Write out exactly the lines that run from the line containing "Continue the Blender" through the line containing "# ---- building"; both end lines belong to the answer.

— begin STORED DATA —

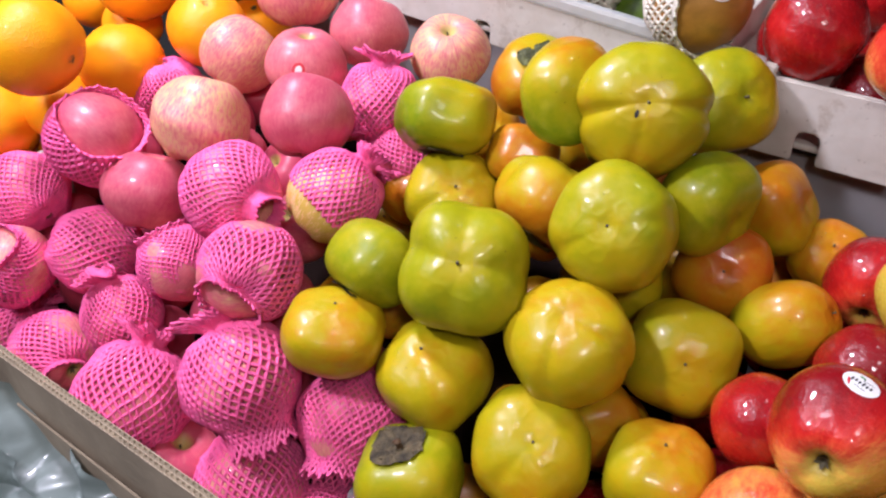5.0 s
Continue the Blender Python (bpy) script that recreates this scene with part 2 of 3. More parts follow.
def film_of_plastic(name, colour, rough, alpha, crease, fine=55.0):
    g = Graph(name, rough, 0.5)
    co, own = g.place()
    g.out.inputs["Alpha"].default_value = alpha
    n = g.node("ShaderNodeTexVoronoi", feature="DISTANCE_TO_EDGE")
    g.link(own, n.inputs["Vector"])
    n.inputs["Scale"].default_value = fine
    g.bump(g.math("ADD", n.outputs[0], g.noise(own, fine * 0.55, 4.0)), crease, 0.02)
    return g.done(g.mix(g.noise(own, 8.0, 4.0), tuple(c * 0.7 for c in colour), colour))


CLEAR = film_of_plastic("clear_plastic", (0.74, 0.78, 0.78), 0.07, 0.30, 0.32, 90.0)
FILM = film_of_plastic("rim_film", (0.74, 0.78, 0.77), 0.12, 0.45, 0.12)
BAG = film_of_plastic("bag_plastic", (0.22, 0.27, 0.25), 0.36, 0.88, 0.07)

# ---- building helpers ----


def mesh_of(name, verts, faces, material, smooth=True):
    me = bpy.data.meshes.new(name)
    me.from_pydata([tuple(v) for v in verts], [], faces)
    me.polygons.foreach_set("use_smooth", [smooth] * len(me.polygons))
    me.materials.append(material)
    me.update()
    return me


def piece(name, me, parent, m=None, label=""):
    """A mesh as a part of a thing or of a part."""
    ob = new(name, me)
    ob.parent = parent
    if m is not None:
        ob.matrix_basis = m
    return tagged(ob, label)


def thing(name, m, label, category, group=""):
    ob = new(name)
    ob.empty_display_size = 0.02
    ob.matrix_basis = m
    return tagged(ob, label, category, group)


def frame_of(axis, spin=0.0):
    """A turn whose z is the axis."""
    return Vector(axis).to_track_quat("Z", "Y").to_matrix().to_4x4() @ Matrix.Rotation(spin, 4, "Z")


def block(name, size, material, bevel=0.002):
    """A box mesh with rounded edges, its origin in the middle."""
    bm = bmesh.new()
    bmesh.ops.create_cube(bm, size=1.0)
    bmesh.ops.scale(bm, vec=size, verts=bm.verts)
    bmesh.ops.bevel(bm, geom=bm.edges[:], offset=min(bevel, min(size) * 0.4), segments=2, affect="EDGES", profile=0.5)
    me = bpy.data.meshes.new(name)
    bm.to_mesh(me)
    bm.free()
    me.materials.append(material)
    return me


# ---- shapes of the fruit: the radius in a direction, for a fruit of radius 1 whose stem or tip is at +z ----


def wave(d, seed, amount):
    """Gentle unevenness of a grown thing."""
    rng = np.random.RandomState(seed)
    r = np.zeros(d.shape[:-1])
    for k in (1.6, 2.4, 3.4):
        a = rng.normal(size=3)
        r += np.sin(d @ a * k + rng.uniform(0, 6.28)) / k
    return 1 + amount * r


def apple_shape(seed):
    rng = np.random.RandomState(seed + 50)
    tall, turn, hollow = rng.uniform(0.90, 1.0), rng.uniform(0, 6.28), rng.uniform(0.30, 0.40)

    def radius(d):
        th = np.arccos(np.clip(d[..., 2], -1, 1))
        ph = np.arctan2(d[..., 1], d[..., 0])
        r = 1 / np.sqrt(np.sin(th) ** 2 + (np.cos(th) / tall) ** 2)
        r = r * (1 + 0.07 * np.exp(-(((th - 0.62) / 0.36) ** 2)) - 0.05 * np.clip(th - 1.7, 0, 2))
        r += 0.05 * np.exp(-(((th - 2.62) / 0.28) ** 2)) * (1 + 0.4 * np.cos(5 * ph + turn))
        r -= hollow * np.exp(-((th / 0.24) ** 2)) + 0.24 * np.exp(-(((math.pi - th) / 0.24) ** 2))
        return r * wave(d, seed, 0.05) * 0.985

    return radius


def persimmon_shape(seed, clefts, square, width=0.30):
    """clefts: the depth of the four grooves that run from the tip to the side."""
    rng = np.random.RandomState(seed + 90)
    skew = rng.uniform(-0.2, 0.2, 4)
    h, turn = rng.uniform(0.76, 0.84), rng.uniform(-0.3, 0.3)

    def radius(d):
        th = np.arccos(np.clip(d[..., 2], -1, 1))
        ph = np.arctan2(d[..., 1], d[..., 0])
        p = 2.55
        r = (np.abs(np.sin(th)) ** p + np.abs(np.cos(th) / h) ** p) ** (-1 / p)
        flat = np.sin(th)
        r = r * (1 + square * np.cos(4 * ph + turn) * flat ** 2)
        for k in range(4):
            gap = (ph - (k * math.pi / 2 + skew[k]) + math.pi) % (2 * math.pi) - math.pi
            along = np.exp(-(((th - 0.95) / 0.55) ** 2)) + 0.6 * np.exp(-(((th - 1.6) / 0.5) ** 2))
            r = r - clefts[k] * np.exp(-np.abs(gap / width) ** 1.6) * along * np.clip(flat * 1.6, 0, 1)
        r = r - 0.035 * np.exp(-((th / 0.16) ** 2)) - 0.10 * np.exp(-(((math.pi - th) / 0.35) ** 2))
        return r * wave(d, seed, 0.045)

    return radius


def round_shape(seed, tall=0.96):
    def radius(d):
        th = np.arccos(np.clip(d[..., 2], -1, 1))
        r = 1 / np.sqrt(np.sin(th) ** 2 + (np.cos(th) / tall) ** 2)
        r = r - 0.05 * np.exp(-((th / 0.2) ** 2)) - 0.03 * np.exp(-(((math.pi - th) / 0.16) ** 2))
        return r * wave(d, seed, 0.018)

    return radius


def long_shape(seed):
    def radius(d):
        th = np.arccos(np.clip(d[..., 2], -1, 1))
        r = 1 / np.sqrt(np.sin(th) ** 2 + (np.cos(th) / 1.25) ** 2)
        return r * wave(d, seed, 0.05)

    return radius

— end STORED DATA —

### WRITTEN RESPONSE
Continue the Blender Python (bpy) script that recreates this scene with part 2 of 3. More parts follow.
def film_of_plastic(name, colour, rough, alpha, crease, fine=55.0):
    g = Graph(name, rough, 0.5)
    co, own = g.place()
    g.out.inputs["Alpha"].default_value = alpha
    n = g.node("ShaderNodeTexVoronoi", feature="DISTANCE_TO_EDGE")
    g.link(own, n.inputs["Vector"])
    n.inputs["Scale"].default_value = fine
    g.bump(g.math("ADD", n.outputs[0], g.noise(own, fine * 0.55, 4.0)), crease, 0.02)
    return g.done(g.mix(g.noise(own, 8.0, 4.0), tuple(c * 0.7 for c in colour), colour))


CLEAR = film_of_plastic("clear_plastic", (0.74, 0.78, 0.78), 0.07, 0.30, 0.32, 90.0)
FILM = film_of_plastic("rim_film", (0.74, 0.78, 0.77), 0.12, 0.45, 0.12)
BAG = film_of_plastic("bag_plastic", (0.22, 0.27, 0.25), 0.36, 0.88, 0.07)

# ---- building helpers ----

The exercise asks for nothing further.